SET PROBLEM:
Give the data below again exactly as it stands. Omit the pictures.

[START]

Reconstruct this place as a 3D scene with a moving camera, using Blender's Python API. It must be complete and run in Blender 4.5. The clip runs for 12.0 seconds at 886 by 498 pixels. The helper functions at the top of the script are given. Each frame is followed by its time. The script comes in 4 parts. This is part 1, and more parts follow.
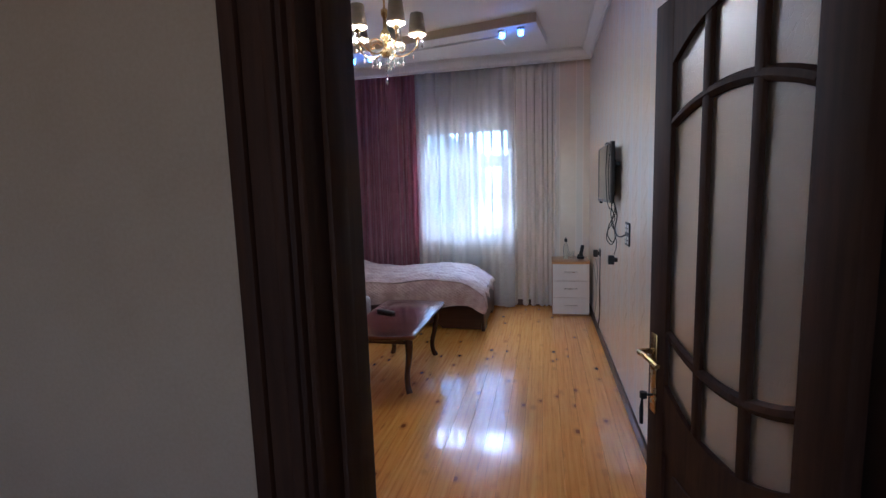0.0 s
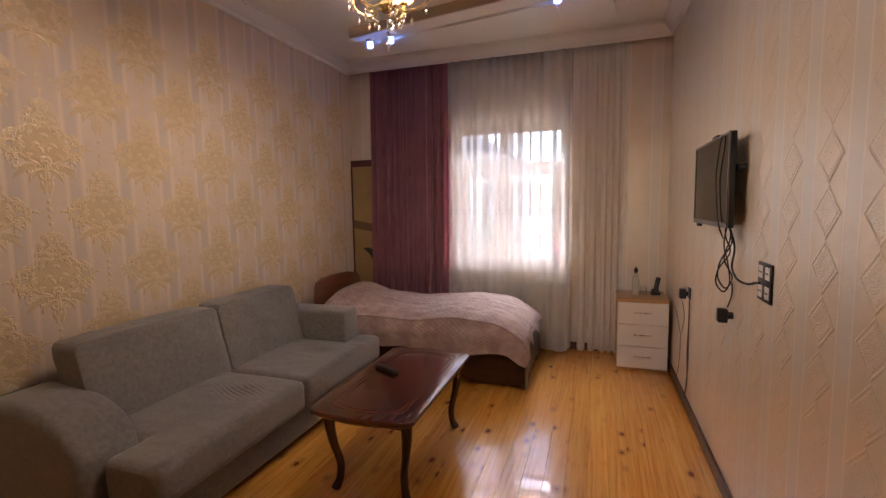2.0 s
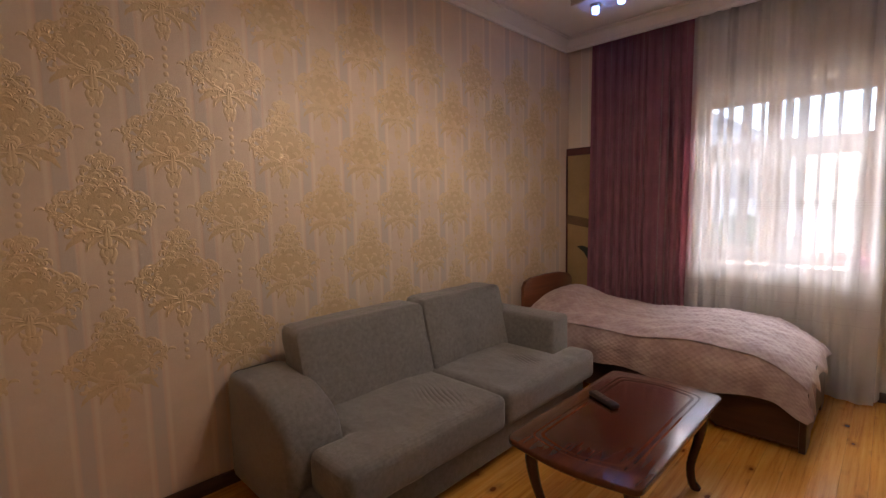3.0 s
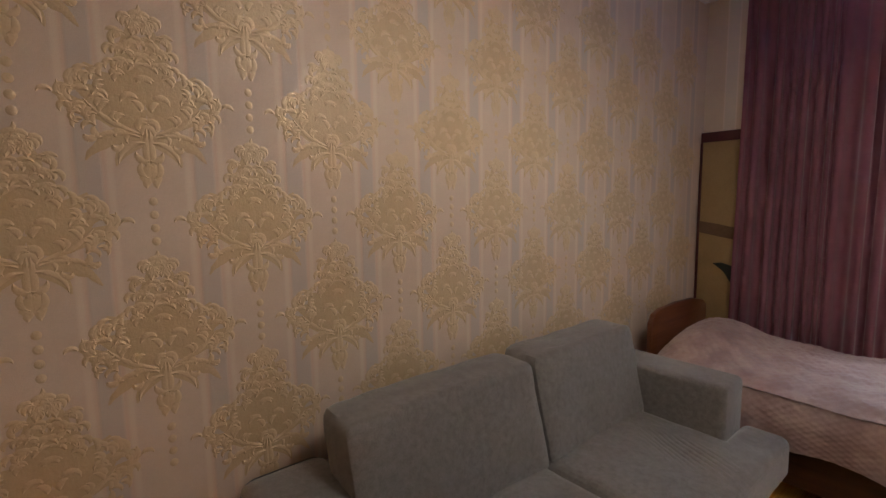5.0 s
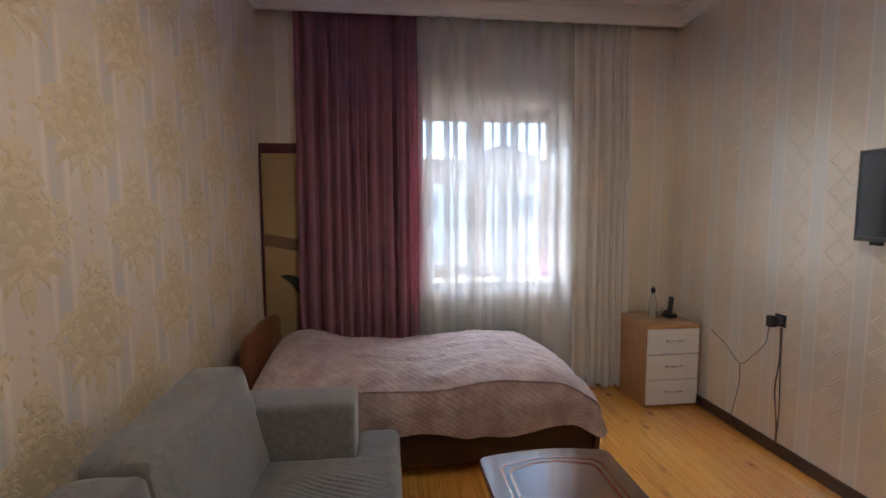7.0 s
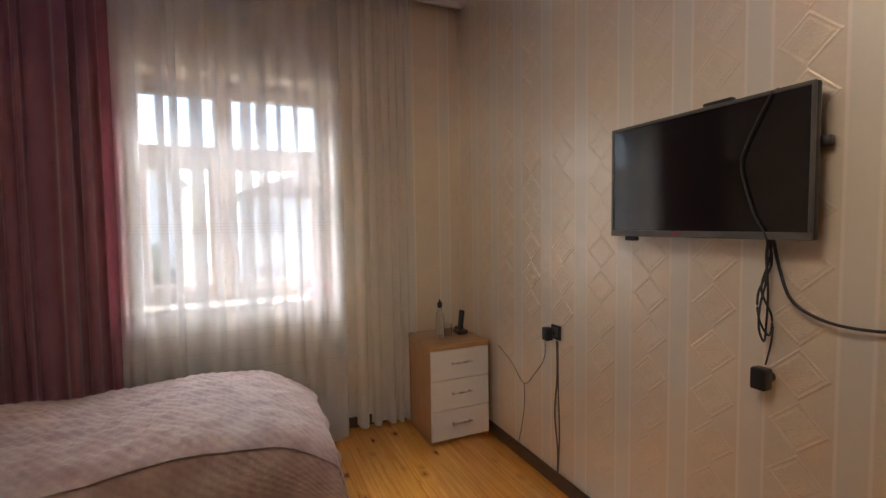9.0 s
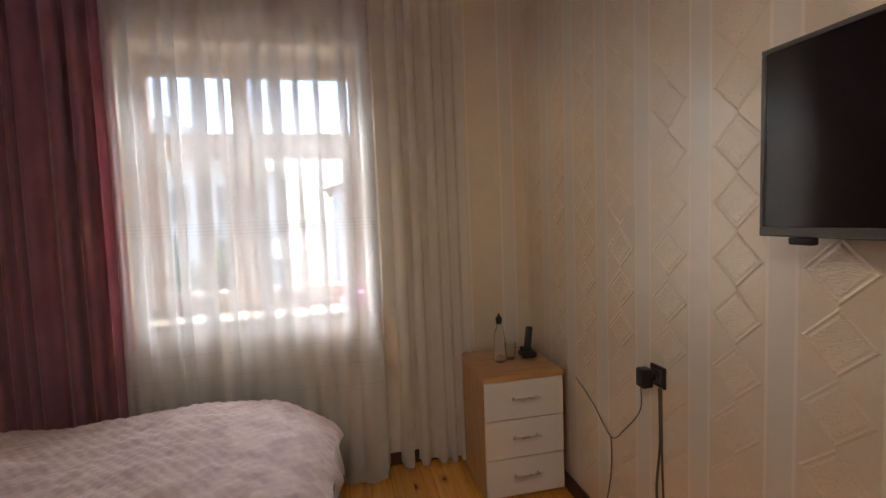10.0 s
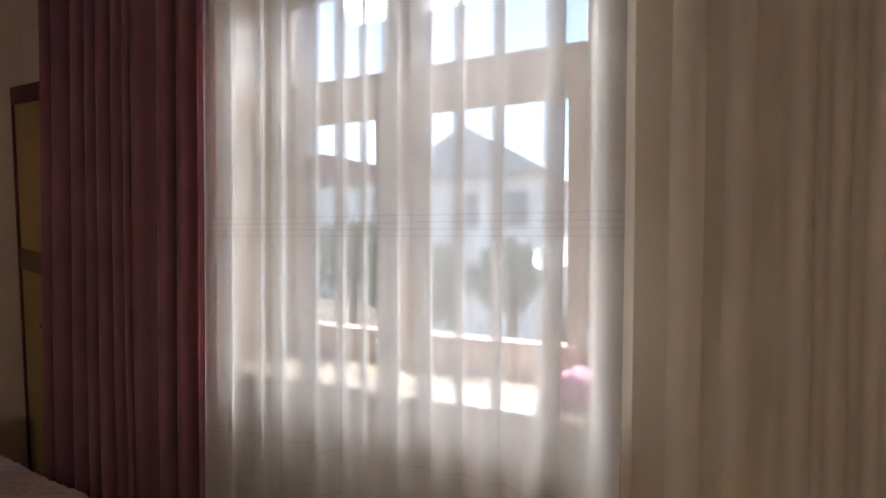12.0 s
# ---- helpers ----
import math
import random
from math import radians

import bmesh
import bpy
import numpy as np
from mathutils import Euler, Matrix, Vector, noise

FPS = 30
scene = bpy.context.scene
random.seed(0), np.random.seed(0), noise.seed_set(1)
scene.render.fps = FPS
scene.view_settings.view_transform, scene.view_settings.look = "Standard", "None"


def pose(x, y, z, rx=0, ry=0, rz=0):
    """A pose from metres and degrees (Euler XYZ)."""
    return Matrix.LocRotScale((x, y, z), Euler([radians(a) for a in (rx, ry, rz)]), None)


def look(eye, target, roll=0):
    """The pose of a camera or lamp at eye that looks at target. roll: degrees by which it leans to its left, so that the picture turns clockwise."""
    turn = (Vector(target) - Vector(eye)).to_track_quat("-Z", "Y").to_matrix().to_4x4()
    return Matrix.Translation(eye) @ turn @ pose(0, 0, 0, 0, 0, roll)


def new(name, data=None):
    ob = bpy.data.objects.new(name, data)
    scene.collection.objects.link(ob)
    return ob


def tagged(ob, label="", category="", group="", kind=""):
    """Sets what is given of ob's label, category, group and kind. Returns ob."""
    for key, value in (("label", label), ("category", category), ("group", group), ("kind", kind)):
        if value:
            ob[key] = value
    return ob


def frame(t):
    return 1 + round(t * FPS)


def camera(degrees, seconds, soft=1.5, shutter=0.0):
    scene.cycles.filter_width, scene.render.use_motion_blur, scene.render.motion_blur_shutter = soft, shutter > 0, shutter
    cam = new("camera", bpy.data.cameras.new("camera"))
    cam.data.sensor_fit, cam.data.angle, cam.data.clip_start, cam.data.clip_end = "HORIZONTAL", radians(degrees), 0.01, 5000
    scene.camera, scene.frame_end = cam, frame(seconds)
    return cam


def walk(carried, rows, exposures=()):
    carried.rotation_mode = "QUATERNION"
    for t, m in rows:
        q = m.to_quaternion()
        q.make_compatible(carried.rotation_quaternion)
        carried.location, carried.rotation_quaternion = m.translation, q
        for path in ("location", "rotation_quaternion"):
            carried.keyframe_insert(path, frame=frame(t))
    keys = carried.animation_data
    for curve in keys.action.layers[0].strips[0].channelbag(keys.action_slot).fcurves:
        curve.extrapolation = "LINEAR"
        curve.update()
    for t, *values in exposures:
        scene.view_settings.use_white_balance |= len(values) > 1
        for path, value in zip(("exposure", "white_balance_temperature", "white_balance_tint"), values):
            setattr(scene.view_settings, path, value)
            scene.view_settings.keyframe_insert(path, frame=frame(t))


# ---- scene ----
cam = camera(88.0, 12.0, soft=1.4)
PATH = [
    (0, (1.563, 1.115, 1.484), (1.131, 3.053, 1.243), -1.8),
    (0.5, (1.595, 1.444, 1.473), (1.423, 3.421, 1.229), -1.7),
    (1, (1.587, 1.74, 1.492), (1.141, 3.678, 1.276), -2.5),
    (1.5, (1.535, 2.0, 1.494), (1.015, 3.921, 1.296), -1.7),
    (2, (1.466, 2.238, 1.498), (0.831, 4.125, 1.312), -0.9),
    (2.5, (1.379, 2.46, 1.496), (0.303, 4.138, 1.328), -1.5),
    (3, (1.227, 2.619, 1.482), (-0.169, 4.038, 1.291), -1.2),
    (3.5, (0.991, 2.774, 1.525), (-0.489, 4.101, 1.301), -0.8),
    (3.7, (0.908, 2.827, 1.522), (-0.567, 4.158, 1.29), -0.5),
    (5.3, (0.154, 3.15, 1.553), (-1.396, 4.396, 1.34), -0.8),
    (5.5, (0.054, 3.165, 1.555), (-1.431, 4.488, 1.342), -0.4),
    (6, (-0.169, 3.278, 1.57), (-1.38, 4.857, 1.362), 0.1),
    (6.5, (-0.299, 3.377, 1.566), (-0.853, 5.29, 1.384), 0.8),
    (7, (-0.284, 3.368, 1.546), (-0.056, 5.347, 1.367), -0.2),
    (7.5, (-0.196, 3.433, 1.506), (0.483, 5.307, 1.341), -0.7),
    (7.7, (-0.153, 3.459, 1.52), (0.608, 5.302, 1.365), -0.7),
    (9.3, (0.746, 4.082, 1.43), (1.548, 5.911, 1.32), -0.8),
    (9.5, (0.838, 4.21, 1.469), (1.563, 6.07, 1.337), -1.8),
    (10, (1.021, 4.471, 1.459), (1.44, 6.421, 1.307), -2.2),
    (10.5, (1.163, 4.811, 1.467), (1.512, 6.776, 1.338), -1.4),
    (11, (1.203, 5.148, 1.426), (1.202, 7.146, 1.338), -1.2),
    (11.5, (1.21, 5.472, 1.432), (0.661, 7.393, 1.347), -0.4),
    (12, (1.225, 5.906, 1.419), (0.452, 7.749, 1.33), -0.4),
]
EXPOSURES = [(0.0, 2.6, 4450, 9), (0.5, 2.75, 4850, 9), (1.0, 2.65, 6000, 18), (1.5, 2.6, 6550, 22), (2.0, 2.45, 6700, 23), (2.5, 2.4, 6750, 22), (3.0, 2.35, 6500, 20), (3.5, 2.3, 6200, 15), (5.5, 2.28, 5800, 13), (6.0, 2.05, 6000, 14), (6.5, 2.0, 5350, 7), (7.0, 2.32, 5500, 8), (7.5, 2.25, 6300, 13), (9.5, 2.2, 6450, 12), (10.5, 2.0, 6550, 12), (12.0, 1.62, 6500, 11)]
walk(cam, [(t, look(eye, target, roll)) for t, eye, target, roll in PATH], EXPOSURES)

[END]

ANSWER BELOW:
Reconstruct this place as a 3D scene with a moving camera, using Blender's Python API. It must be complete and run in Blender 4.5. The clip runs for 12.0 seconds at 886 by 498 pixels. The helper functions at the top of the script are given. Each frame is followed by its time. The script comes in 4 parts. This is part 1, and more parts follow.
0.0 s
2.0 s
3.0 s
5.0 s
7.0 s
9.0 s
10.0 s
12.0 s
# ---- helpers ----
import math
import random
from math import radians

import bmesh
import bpy
import numpy as np
from mathutils import Euler, Matrix, Vector, noise

FPS = 30
scene = bpy.context.scene
random.seed(0), np.random.seed(0), noise.seed_set(1)
scene.render.fps = FPS
scene.view_settings.view_transform, scene.view_settings.look = "Standard", "None"


def pose(x, y, z, rx=0, ry=0, rz=0):
    """A pose from metres and degrees (Euler XYZ)."""
    return Matrix.LocRotScale((x, y, z), Euler([radians(a) for a in (rx, ry, rz)]), None)


def look(eye, target, roll=0):
    """The pose of a camera or lamp at eye that looks at target. roll: degrees by which it leans to its left, so that the picture turns clockwise."""
    turn = (Vector(target) - Vector(eye)).to_track_quat("-Z", "Y").to_matrix().to_4x4()
    return Matrix.Translation(eye) @ turn @ pose(0, 0, 0, 0, 0, roll)


def new(name, data=None):
    ob = bpy.data.objects.new(name, data)
    scene.collection.objects.link(ob)
    return ob


def tagged(ob, label="", category="", group="", kind=""):
    """Sets what is given of ob's label, category, group and kind. Returns ob."""
    for key, value in (("label", label), ("category", category), ("group", group), ("kind", kind)):
        if value:
            ob[key] = value
    return ob


def frame(t):
    return 1 + round(t * FPS)


def camera(degrees, seconds, soft=1.5, shutter=0.0):
    scene.cycles.filter_width, scene.render.use_motion_blur, scene.render.motion_blur_shutter = soft, shutter > 0, shutter
    cam = new("camera", bpy.data.cameras.new("camera"))
    cam.data.sensor_fit, cam.data.angle, cam.data.clip_start, cam.data.clip_end = "HORIZONTAL", radians(degrees), 0.01, 5000
    scene.camera, scene.frame_end = cam, frame(seconds)
    return cam


def walk(carried, rows, exposures=()):
    carried.rotation_mode = "QUATERNION"
    for t, m in rows:
        q = m.to_quaternion()
        q.make_compatible(carried.rotation_quaternion)
        carried.location, carried.rotation_quaternion = m.translation, q
        for path in ("location", "rotation_quaternion"):
            carried.keyframe_insert(path, frame=frame(t))
    keys = carried.animation_data
    for curve in keys.action.layers[0].strips[0].channelbag(keys.action_slot).fcurves:
        curve.extrapolation = "LINEAR"
        curve.update()
    for t, *values in exposures:
        scene.view_settings.use_white_balance |= len(values) > 1
        for path, value in zip(("exposure", "white_balance_temperature", "white_balance_tint"), values):
            setattr(scene.view_settings, path, value)
            scene.view_settings.keyframe_insert(path, frame=frame(t))


# ---- scene ----
cam = camera(88.0, 12.0, soft=1.4)
PATH = [
    (0, (1.563, 1.115, 1.484), (1.131, 3.053, 1.243), -1.8),
    (0.5, (1.595, 1.444, 1.473), (1.423, 3.421, 1.229), -1.7),
    (1, (1.587, 1.74, 1.492), (1.141, 3.678, 1.276), -2.5),
    (1.5, (1.535, 2.0, 1.494), (1.015, 3.921, 1.296), -1.7),
    (2, (1.466, 2.238, 1.498), (0.831, 4.125, 1.312), -0.9),
    (2.5, (1.379, 2.46, 1.496), (0.303, 4.138, 1.328), -1.5),
    (3, (1.227, 2.619, 1.482), (-0.169, 4.038, 1.291), -1.2),
    (3.5, (0.991, 2.774, 1.525), (-0.489, 4.101, 1.301), -0.8),
    (3.7, (0.908, 2.827, 1.522), (-0.567, 4.158, 1.29), -0.5),
    (5.3, (0.154, 3.15, 1.553), (-1.396, 4.396, 1.34), -0.8),
    (5.5, (0.054, 3.165, 1.555), (-1.431, 4.488, 1.342), -0.4),
    (6, (-0.169, 3.278, 1.57), (-1.38, 4.857, 1.362), 0.1),
    (6.5, (-0.299, 3.377, 1.566), (-0.853, 5.29, 1.384), 0.8),
    (7, (-0.284, 3.368, 1.546), (-0.056, 5.347, 1.367), -0.2),
    (7.5, (-0.196, 3.433, 1.506), (0.483, 5.307, 1.341), -0.7),
    (7.7, (-0.153, 3.459, 1.52), (0.608, 5.302, 1.365), -0.7),
    (9.3, (0.746, 4.082, 1.43), (1.548, 5.911, 1.32), -0.8),
    (9.5, (0.838, 4.21, 1.469), (1.563, 6.07, 1.337), -1.8),
    (10, (1.021, 4.471, 1.459), (1.44, 6.421, 1.307), -2.2),
    (10.5, (1.163, 4.811, 1.467), (1.512, 6.776, 1.338), -1.4),
    (11, (1.203, 5.148, 1.426), (1.202, 7.146, 1.338), -1.2),
    (11.5, (1.21, 5.472, 1.432), (0.661, 7.393, 1.347), -0.4),
    (12, (1.225, 5.906, 1.419), (0.452, 7.749, 1.33), -0.4),
]
EXPOSURES = [(0.0, 2.6, 4450, 9), (0.5, 2.75, 4850, 9), (1.0, 2.65, 6000, 18), (1.5, 2.6, 6550, 22), (2.0, 2.45, 6700, 23), (2.5, 2.4, 6750, 22), (3.0, 2.35, 6500, 20), (3.5, 2.3, 6200, 15), (5.5, 2.28, 5800, 13), (6.0, 2.05, 6000, 14), (6.5, 2.0, 5350, 7), (7.0, 2.32, 5500, 8), (7.5, 2.25, 6300, 13), (9.5, 2.2, 6450, 12), (10.5, 2.0, 6550, 12), (12.0, 1.62, 6500, 11)]
walk(cam, [(t, look(eye, target, roll)) for t, eye, target, roll in PATH], EXPOSURES)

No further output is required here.